Sul piano interno dobbiamo spiegare ai cittadini italiani che le persone che si trovano pericolosamente in mare devono essere soccorse perché ce lo impongono i principi di umanità e le leggi internazionali ma, siccome l’Italia è un grande paese, deve creare, sia pure temporaneamente, le condizioni perché chi arriva debba trovare un luogo decente dove sistemarsi, dormire, nutrirsi in attesa di conoscere la prossima destinazione. I decisori politici devono, a mio avviso, fare un discorso di verità ai cittadini e spiegare che questo è il compito di uno Stato democratico, e non altro.
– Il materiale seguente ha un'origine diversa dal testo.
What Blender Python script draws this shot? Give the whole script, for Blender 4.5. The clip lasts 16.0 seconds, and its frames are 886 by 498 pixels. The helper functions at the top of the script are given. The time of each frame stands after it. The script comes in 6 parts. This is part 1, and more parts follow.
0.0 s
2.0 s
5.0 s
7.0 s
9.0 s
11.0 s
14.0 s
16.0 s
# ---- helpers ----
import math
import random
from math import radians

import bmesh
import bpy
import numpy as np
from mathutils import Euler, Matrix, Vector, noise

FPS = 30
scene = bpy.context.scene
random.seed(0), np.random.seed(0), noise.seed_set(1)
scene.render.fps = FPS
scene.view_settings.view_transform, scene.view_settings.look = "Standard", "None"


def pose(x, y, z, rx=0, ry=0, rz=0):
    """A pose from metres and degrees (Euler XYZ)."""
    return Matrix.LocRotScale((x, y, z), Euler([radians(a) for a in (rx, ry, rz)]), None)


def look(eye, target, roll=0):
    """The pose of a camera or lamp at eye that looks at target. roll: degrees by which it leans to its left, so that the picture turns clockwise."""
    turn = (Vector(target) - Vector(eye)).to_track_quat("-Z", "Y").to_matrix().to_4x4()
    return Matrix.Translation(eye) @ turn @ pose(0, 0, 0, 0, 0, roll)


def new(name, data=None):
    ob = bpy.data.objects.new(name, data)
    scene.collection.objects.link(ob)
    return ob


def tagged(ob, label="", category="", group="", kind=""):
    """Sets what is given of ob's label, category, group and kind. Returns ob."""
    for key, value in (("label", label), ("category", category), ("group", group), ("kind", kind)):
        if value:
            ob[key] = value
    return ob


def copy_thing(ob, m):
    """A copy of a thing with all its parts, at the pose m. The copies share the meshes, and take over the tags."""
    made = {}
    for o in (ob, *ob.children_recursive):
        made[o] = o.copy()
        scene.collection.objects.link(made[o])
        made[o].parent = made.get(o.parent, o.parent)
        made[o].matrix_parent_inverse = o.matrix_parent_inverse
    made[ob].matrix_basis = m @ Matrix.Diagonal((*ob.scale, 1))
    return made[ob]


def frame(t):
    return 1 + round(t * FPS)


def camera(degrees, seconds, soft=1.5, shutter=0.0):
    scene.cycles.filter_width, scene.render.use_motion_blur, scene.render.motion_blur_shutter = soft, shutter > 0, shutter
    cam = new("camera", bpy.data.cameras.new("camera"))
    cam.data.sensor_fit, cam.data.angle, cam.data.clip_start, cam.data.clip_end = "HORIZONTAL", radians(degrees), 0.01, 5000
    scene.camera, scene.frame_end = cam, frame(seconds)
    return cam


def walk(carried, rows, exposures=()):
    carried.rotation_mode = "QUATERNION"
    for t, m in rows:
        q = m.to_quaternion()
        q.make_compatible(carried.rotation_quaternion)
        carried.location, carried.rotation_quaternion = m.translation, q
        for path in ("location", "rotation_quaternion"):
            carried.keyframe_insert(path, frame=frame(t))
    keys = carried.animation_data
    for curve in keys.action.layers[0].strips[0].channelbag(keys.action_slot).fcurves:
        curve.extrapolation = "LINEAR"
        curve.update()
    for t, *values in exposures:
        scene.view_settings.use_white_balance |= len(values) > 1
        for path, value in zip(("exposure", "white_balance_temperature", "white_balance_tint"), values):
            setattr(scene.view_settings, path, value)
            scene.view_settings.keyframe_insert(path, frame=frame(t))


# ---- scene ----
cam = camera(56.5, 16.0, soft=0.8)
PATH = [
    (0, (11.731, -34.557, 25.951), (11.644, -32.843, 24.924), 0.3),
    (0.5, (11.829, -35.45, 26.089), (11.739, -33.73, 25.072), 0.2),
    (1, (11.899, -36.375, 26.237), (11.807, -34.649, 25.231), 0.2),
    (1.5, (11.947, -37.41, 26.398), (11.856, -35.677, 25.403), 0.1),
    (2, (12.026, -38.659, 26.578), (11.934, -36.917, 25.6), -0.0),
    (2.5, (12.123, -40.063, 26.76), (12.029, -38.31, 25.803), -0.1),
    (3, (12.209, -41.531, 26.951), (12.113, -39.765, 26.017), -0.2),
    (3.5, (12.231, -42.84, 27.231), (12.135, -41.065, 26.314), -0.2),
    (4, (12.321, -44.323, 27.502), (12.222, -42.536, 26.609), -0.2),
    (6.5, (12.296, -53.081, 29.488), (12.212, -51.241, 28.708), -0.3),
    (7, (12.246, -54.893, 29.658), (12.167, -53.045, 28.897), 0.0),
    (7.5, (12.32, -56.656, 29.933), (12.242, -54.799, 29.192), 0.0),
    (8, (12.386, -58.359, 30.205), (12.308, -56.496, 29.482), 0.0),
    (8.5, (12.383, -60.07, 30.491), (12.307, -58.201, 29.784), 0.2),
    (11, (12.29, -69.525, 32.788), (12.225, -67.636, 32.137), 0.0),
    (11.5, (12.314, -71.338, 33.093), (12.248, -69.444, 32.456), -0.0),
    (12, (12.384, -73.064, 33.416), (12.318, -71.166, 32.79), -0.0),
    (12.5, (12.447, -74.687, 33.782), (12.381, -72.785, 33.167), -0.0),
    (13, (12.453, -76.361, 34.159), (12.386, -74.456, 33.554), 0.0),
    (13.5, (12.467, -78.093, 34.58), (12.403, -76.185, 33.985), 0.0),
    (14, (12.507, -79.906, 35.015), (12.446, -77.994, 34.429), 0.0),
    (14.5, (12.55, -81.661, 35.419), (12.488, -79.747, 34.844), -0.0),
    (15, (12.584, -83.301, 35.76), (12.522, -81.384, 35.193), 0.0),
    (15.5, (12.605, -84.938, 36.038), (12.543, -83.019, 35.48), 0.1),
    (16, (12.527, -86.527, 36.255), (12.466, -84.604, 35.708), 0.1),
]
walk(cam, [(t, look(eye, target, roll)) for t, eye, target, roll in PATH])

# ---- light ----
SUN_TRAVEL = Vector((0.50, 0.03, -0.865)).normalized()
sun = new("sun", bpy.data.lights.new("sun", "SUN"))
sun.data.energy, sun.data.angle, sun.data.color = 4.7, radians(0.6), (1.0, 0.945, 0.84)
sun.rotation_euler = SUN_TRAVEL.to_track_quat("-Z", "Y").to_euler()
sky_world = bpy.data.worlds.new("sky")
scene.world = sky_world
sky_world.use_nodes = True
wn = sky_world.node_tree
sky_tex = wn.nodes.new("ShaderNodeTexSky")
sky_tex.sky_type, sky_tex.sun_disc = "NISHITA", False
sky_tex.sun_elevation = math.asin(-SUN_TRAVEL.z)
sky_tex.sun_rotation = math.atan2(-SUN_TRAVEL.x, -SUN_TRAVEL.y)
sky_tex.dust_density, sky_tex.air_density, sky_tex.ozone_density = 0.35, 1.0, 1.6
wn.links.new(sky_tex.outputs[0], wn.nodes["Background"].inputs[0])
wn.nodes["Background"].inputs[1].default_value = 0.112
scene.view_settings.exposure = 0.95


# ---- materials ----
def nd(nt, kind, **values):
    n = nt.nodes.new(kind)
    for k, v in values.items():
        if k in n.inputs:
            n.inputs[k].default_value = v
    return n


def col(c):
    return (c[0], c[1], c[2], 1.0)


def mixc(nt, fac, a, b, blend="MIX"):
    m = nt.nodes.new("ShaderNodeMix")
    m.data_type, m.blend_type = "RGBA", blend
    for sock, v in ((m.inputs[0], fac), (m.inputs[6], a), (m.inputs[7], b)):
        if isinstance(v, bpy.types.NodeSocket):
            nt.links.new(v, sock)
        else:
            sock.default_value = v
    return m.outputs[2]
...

Penso che il sistema italiano (ministeri, protezione civile, associazioni non governative, Regioni e Comuni) possa sottoscrivere un Patto incentrato sull’accoglienza e sull’assistenza, tanto per cominciare. Badando a non lasciare per strada, per città e campagne, per borghi e stazioni, portoni e portici, centinaia di persone senza identità, in balia di nessuno, spesso sfruttate da caporali senza scrupoli o vessate e punite da violenti di ogni risma. È giunto il momento di affrontare il tema con buon senso e capacità organizzative che non ci mancano.
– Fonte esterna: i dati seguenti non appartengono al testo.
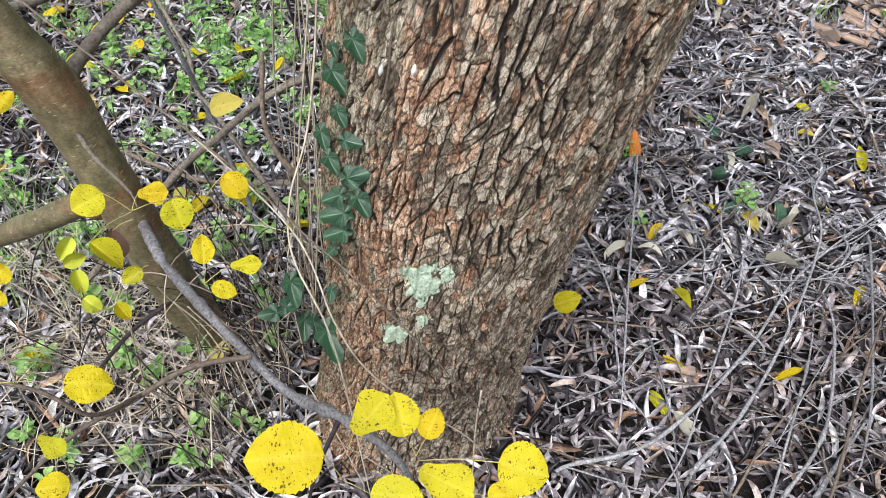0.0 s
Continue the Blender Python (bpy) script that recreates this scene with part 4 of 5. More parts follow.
TW([(-0.493, 1.000, 0.996), (-0.391, 1.020, 1.010), (-0.322, 1.060, 1.006), (-0.281, 1.100, 0.992), (-0.226, 1.120, 0.976)], 0.004, 0.003, 1)
TW([(-0.332, 0.980, 1.120), (-0.260, 0.980, 1.079), (-0.231, 1.000, 1.041), (-0.192, 1.020, 1.005), (-0.140, 1.060, 0.936)], 0.0045, 0.0035, 2)
TW([(-0.325, 1.000, 1.091), (-0.265, 1.000, 1.051), (-0.214, 1.030, 0.975), (-0.176, 1.050, 0.911)], 0.004, 0.003, 3)
TW([(-0.463, 1.000, 1.084), (-0.420, 1.000, 1.096), (-0.333, 1.000, 1.110), (-0.281, 1.000, 1.140), (-0.240, 1.000, 1.171), (-0.213, 1.000, 1.211)], 0.005, 0.006, 4)
TW([(-0.293, 1.000, 1.131), (-0.228, 1.000, 1.087), (-0.178, 1.020, 1.037), (-0.141, 1.030, 1.011)], 0.003, 0.002, 5)
TW([(-0.444, 1.000, 1.143), (-0.391, 1.000, 1.141), (-0.273, 1.020, 1.181), (-0.175, 1.100, 1.178), (-0.104, 1.150, 1.158), (-0.042, 1.200, 1.154)], 0.003, 0.002, 6)
TW([(-0.297, 1.080, 1.000), (-0.342, 1.150, 0.825), (-0.357, 1.150, 0.768)], 0.003, 0.0025, 7)
TW([(-0.343, 1.020, 1.090), (-0.457, 1.100, 0.940), (-0.545, 1.150, 0.846)], 0.004, 0.003, 8)
TW([(-0.044, 0.990, 1.297), (-0.062, 1.000, 1.286), (-0.127, 1.020, 1.252), (-0.223, 1.050, 1.192), (-0.349, 1.100, 1.127), (-0.484, 1.150, 1.076)], 0.0035, 0.004, 9, GREY_TWIG)
TW([(-0.078, 1.000, 1.280), (-0.072, 1.000, 1.297), (-0.069, 1.000, 1.315)], 0.0025, 0.0006, 10)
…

Sul piano esterno, dobbiamo essere ancora più chiari e netti. Noi veniamo da un percorso vittorioso con il Next Generation Eu. Non è stato semplice ma il cambio di passo dell’Unione, che ha persino rotto il tabù dell’indebitamento della Commissione sui mercati, è stato portentoso. E tutti noi ci auguriamo di poter presto iniziare a spendere bene queste risorse per il rilancio del Paese. Mi domando perché non si possa seguire, più o meno, la stessa strada nel campo delle politiche migratorie. Sono consapevole, e lo constato ogni giorno al Parlamento europeo, delle difficoltà che permangono nella ricerca di unità degli Stati Membri per cambiare le regole del Regolamento di Dublino sui paesi di primo ingresso. Lo stesso “Patto” proposto dalla Commissione non risolve la questione, cui l’Italia tiene tanto, della ripartizione obbligatoria delle persone migranti in senso ai 27 Stati dell’Unione.
Il confronto politico non sta portando a nessuna soluzione. Qui ci vuole uno scatto di reni. Bisogna smuovere questa montagna. Apprendo che si sta preparando un dossier destinato al prossimo Consiglio europeo. Bene. È necessario che il governo italiano, in quella sede, avanzi una proposta strutturata che si basi su un governo dell’immigrazione fondato su accordi con i paesi rivieraschi e per ingressi regolari. Ma bisogna fare presto, metterci tutto l’impegno possibile, trovare nel confronto delle soluzioni intelligenti e rispettose della dignità delle persone. Il fenomeno non finirà domani, lo sappiamo. Dunque la politica migratoria deve balzare ai primo posto dell’agenda dell’Ue e del nostro Paese. Mi auguro che ciò avvenga al più presto, altrimenti si lascerà il campo a chi alimenta sentimenti di odio o addirittura soluzioni di forza che sono sinonimo di morte.